Use this observation to modify your program to store only odd numbers in the array marked[]. Carry out this modification in a subdirectory omprimes4.
- Use the memory location marked[i] to represent the number 2*i+1; for example, marked[0] represents 1, marked[1] represents 3, etc.
- Start count at 1 instead of zero, in order to count the only even prime 2.
- Observe that marking every p elements of this compressed marked[] array will correctly sieve the odd multiples of p from the prime computation.
- Be sure to adjust the starting and ending indices for loops. The index for a number N will be (N-1)/2; for example, the index for p*p will be (p*p-1)/2.
- Test your program manually with maxprimes = 100 and numthreads = 4 to check that your program is computing primes directly, before proceeding to benchmark tests.
Use ./sievetest.sh omprimes4 to perform benchmarks on your debugged code. How does it compare to earlier versions? Record observations in README.
Patterns in Performance improvement with OpenMP.

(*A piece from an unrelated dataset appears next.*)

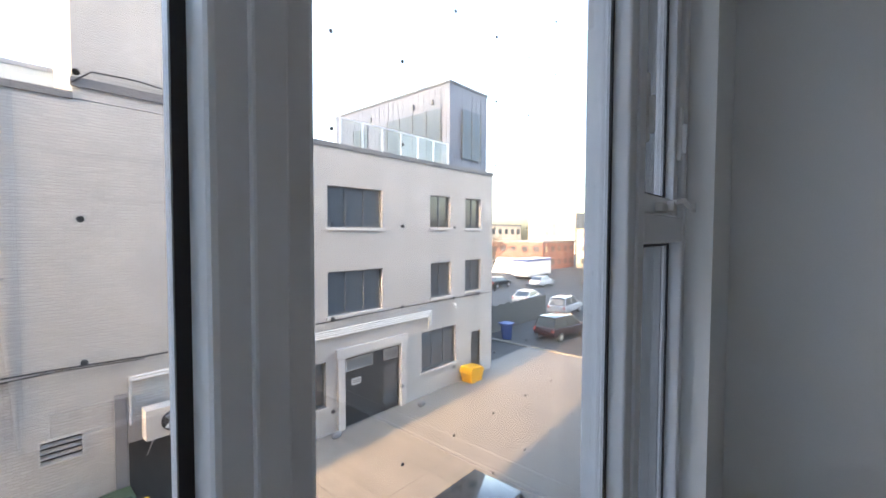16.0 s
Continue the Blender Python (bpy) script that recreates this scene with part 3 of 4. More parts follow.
hb = thing("white_brick_building", (8, FY, GZ), "three-storey building of white painted brick with dark windows", "building")
WINS = ((0.60, 3.16, 1.62, 3.16, 3), (0.60, 3.16, -1.66, -0.03, 3), (11.9, 14.5, 1.66, 3.2, 3), (11.9, 14.5, -1.66, 0.0, 3), (17.35, 18.8, 1.72, 3.24, 2), (19.97, 21.3, 1.72, 3.26, 2),
        (17.4, 18.85, -1.58, 0.06, 2), (19.97, 21.32, -1.54, 0.08, 2), (10.75, 11.8, -5.0, -3.33, 1), (16.8, 19.27, -4.98, -3.13, 3))
HOLES = [w[:4] for w in WINS] + [(-1.16, 2.05, GZ, -3.15), (2.36, 3.22, GZ, -4.1), (5.9, 8.05, GZ, -4.1), (12.6, 15.45, GZ, -3.4), (20.5, 21.3, GZ, -3.75), (4.22, 5.02, -4.05, -3.45), (8.82, 9.66, -3.95, -3.5)]


def holed(x0, x1, z0, z1, y0, y1, holes):
    """A wall with openings through it, laid up from the blocks between them."""
    bm = bmesh.new()
    xs = sorted({x0, x1, *(h[i] for h in holes for i in (0, 1) if x0 < h[i] < x1)})
    zs = sorted({z0, z1, *(h[i] for h in holes for i in (2, 3) if z0 < h[i] < z1)})
    for a, b in zip(xs, xs[1:]):
        run = None
        for c, d in zip(zs, zs[1:]):
            mx, mz = (a + b) / 2, (c + d) / 2
            if any(h[0] < mx < h[1] and h[2] < mz < h[3] for h in holes):
                if run:
                    bx(bm, a, b, y0, y1, *run)
                run = None
            else:
                run = (run[0], d) if run else (c, d)
        if run:
            bx(bm, a, b, y0, y1, *run)
    bmesh.ops.remove_doubles(bm, verts=bm.verts[:], dist=0.0005)
    return bm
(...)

Loop Parallel; Mutual Exclusion single; Collective Communication Barrier
______
______
The OpenMP single construct used in omprimes3.cpp causes a barrier: all threads must wait for that new prime value p to be determined before they can mark multiples of that prime in their segments of the array marked[]. To eliminate this barrier, we will precompute all the primes we will need (up to the square root of prime_max), then let each thread proceed to move through those primes at its own rate.

To implement this idea, make a copy of our omprimes4/sieve.cpp in a new directory omprimes5, plus the Makefile, and add a sequential version of the prime sieve to compute the primes up to ceil(sqrt((double)prime_max)).

Suggestion: Compute these values in another array (perhaps named pre_marked[]), and store them in a vector variable kset for convenient, quick access by all threads during the parallel computation.

Verify that this program is running correctly, then compare to other versions. Store observations in README.

Deliverables

Use one of the git stratgies in lab1 Deliverables to submit your work in this lab. For example, if you worked exclusively on thing3, include the name thing3 in your commit message.

    thing3$  cd ~/PDC
    thing3$  git pull origin master
    thing3$  git add -A
    thing3$  git commit -m "Lab 6 submit (thing3)"
    thing3$  git push origin master

Likewise, if you worked on both link machines and a thing, you can rename your lab6 folders and submit each, with commit messages indicating the computer on which that commit was created.

Also, fill out this form to report on your work.

See lab1 Deliverables section if you need to set up the cluster you used for git.

If you did your work on two different clusters, submit work from both of them using one of the strategies in lab1 Deliverables.

This lab is due by Wednesday, January 14, 2015.